事後聽說,那是國家體委內部鬧派性鬥爭,為了向柬埔寨王國派乒乓球代表隊,內部意見不統一,產生了矛盾衝突,榮高棠遭造反派圍攻。賀龍得此訊息非常著急,怕事態擴大難以收拾,焦急之下便發生了前面昏厥的情形。
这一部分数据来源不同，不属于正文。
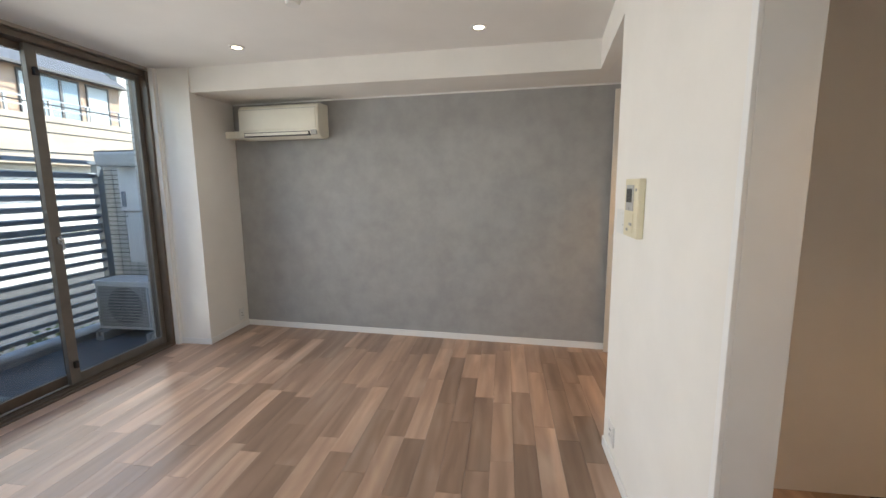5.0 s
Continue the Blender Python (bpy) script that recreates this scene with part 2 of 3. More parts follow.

賀龍年事已高,長期患有較嚴重的糖尿病和心血管病。賀龍在天安門城樓上昏厥的事很快被周恩來知道了。不久,周恩來便接賀龍與夫人薛明住進中南海西花廳,安排在接見外賓的前廳裡。前廳的門窗關得緊緊的,雙層窗簾拉得嚴嚴實實,此事對內對外都絕對保密,除周恩來與鄧穎超外,為了照顧好他們兩人的生活,只讓警衛人員及保健醫生知道這個絕密情況。我們曾按照周恩來的囑咐,看望過賀龍,為他測量過血壓並送過藥物。那時,賀龍心情沉重,面部表情憂鬱,彼此見面,只打招呼,沒有說過話。賀老總當然知道,周恩來是為了他的健康才安排保健醫生照顧他的。可是,之後在什麼時候、為什麼、怎樣悄悄地轉移的,轉移到什麼地方去了,這一切,我都不清楚。直至1976年10月揪出“四人幫”很長一段時間以後,才聽到一些傳聞。諒必當時周恩來定有他的難處,迫於無奈只好出此下策,讓賀龍離開西花廳。若是周恩來膽小怕事,不願得罪上面,他一開始本可以對此不顧。周恩來是十分重感情的人,每每在危急關頭挺身而出庇護老同志。